>> start

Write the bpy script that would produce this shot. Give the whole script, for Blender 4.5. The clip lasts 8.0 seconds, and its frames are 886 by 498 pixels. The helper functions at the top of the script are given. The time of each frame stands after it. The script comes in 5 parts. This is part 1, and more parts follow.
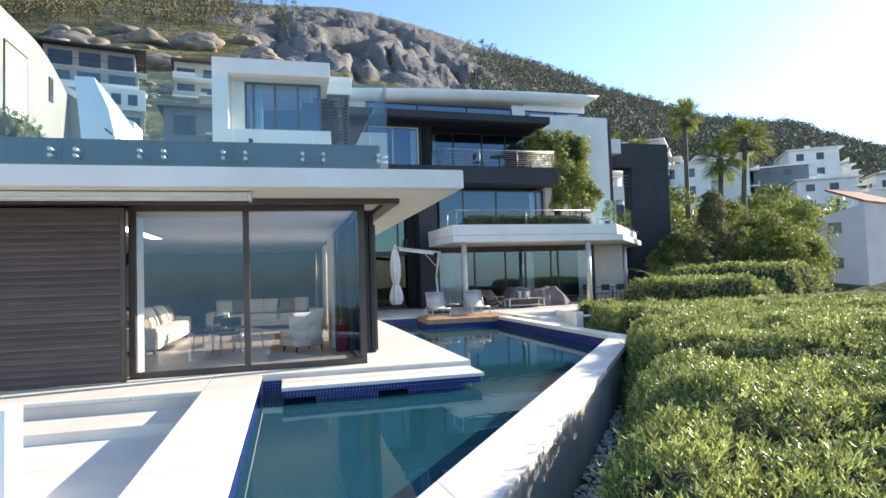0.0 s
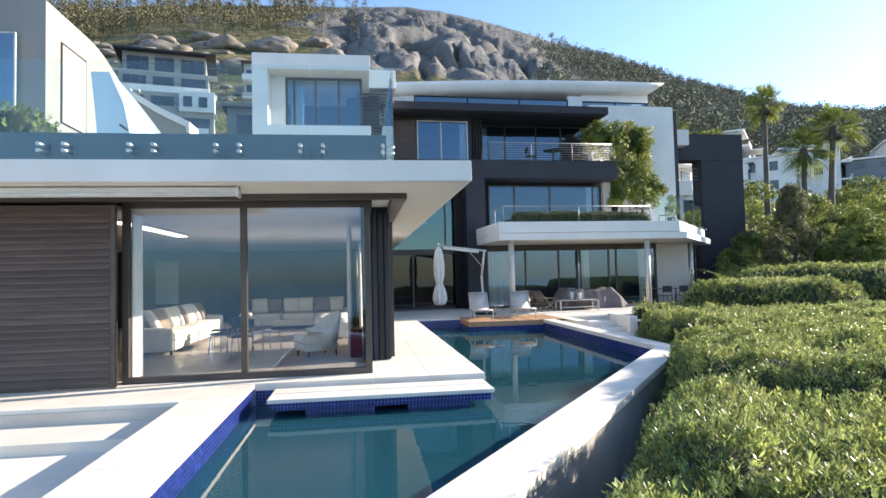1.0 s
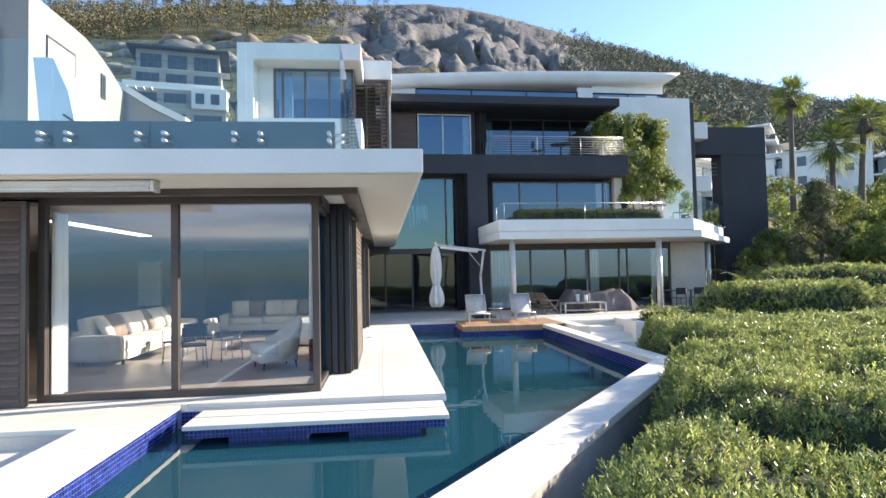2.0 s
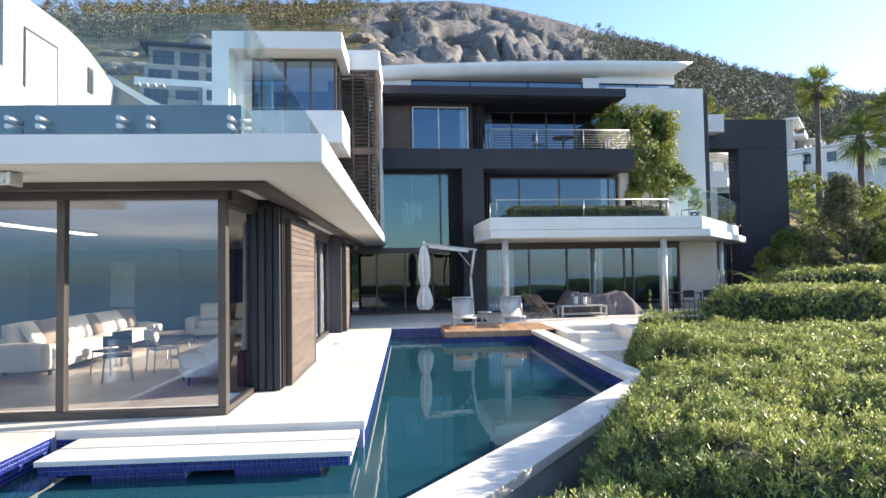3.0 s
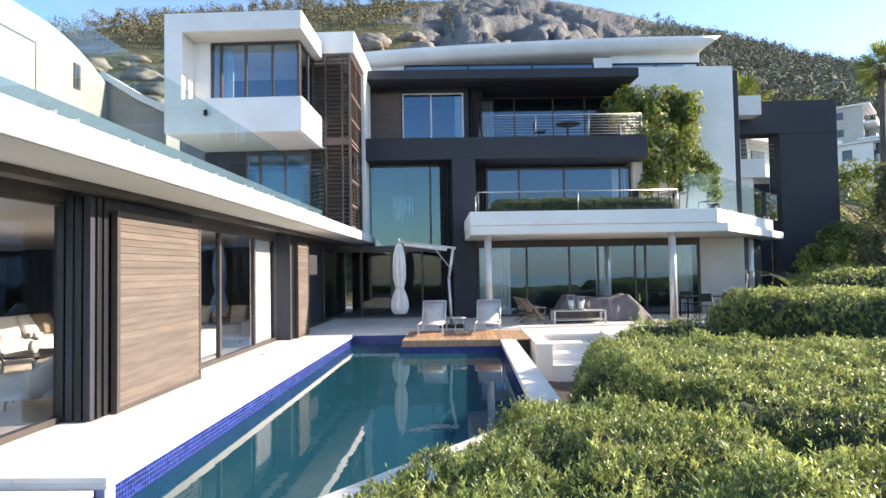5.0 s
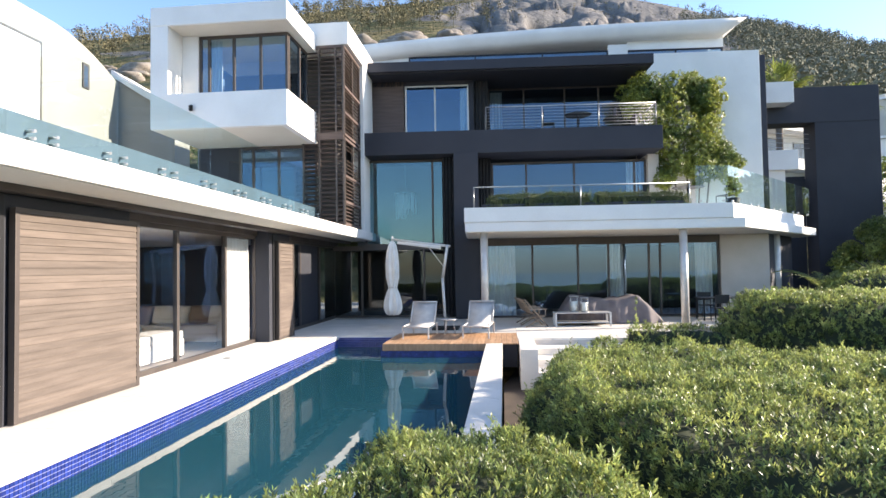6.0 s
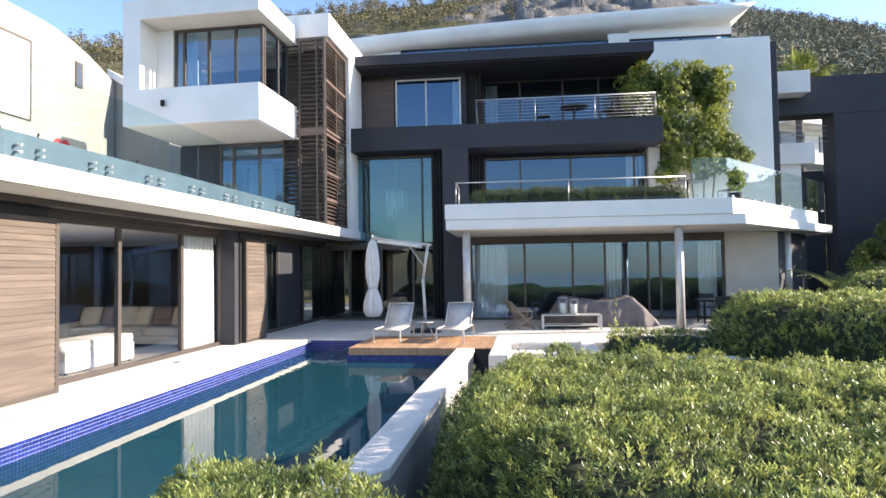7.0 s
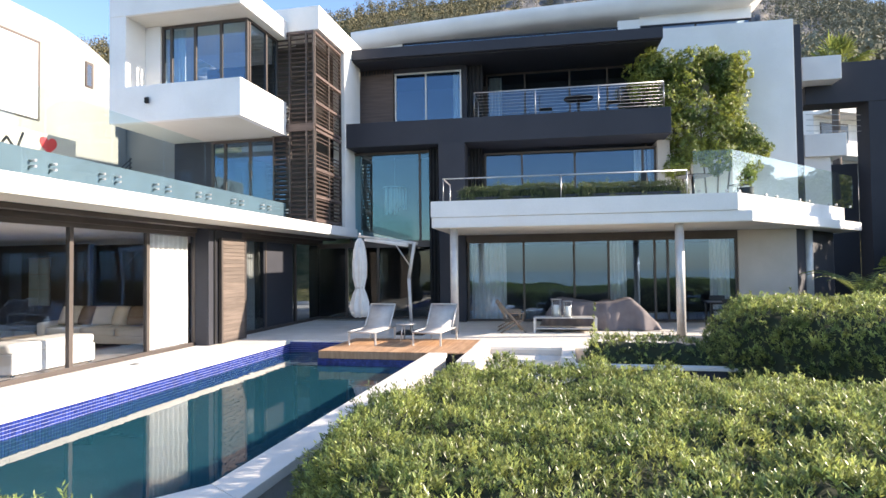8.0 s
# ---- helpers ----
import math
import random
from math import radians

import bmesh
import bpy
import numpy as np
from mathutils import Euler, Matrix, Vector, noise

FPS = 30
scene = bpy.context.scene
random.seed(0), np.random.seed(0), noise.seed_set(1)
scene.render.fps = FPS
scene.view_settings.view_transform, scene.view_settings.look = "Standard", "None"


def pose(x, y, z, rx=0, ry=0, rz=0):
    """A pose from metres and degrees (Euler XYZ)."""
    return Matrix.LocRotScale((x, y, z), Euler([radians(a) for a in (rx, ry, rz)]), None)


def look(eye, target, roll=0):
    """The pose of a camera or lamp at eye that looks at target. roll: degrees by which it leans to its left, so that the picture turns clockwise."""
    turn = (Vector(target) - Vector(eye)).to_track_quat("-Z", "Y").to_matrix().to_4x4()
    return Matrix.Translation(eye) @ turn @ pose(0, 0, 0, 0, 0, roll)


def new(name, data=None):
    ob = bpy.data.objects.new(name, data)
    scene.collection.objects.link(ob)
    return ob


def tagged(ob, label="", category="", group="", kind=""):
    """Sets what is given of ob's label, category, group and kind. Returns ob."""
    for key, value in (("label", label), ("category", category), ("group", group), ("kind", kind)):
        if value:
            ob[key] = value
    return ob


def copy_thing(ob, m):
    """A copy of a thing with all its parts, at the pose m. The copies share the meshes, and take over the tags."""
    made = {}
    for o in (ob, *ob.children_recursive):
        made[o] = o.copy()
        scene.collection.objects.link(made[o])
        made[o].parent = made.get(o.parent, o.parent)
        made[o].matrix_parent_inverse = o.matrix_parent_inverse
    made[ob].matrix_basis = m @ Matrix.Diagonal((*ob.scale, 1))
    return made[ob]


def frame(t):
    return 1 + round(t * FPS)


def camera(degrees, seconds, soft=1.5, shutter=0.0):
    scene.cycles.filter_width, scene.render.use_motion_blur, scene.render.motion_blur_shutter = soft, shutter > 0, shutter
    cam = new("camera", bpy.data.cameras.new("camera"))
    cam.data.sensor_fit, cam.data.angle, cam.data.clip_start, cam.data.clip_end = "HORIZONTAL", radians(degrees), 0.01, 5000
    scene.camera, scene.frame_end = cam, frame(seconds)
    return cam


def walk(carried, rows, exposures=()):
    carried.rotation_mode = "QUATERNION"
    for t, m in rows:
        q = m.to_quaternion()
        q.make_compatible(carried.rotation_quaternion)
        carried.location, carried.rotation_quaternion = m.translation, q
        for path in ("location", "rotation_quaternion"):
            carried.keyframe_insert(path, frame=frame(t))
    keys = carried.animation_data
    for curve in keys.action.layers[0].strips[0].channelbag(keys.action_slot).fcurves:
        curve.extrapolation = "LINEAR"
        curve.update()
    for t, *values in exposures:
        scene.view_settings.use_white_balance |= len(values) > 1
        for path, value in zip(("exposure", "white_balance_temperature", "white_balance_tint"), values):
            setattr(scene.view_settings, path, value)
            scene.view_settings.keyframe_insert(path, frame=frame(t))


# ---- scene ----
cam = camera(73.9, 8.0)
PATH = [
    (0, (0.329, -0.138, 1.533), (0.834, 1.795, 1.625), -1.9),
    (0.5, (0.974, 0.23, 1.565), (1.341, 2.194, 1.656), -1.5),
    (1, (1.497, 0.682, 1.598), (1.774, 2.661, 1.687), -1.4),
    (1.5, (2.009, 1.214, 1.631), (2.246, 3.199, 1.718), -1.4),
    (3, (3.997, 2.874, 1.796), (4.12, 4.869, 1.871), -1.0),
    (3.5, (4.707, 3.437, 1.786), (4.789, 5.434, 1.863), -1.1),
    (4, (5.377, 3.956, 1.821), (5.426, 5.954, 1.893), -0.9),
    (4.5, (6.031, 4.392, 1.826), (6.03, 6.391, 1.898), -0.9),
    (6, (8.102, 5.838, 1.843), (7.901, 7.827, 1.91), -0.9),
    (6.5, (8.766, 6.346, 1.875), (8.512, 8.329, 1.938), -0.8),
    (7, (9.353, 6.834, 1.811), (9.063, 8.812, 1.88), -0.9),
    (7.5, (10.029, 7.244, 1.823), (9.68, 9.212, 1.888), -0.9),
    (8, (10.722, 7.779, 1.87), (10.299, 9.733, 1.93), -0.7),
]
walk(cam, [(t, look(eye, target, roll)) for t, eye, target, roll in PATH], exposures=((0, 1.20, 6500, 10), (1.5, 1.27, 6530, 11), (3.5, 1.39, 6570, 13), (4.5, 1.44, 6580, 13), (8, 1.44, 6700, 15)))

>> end

## Given request
Filter the data for the string "category" and copy every line that has it.

## Output of the task
def tagged(ob, label="", category="", group="", kind=""):
    """Sets what is given of ob's label, category, group and kind. Returns ob."""
    for key, value in (("label", label), ("category", category), ("group", group), ("kind", kind)):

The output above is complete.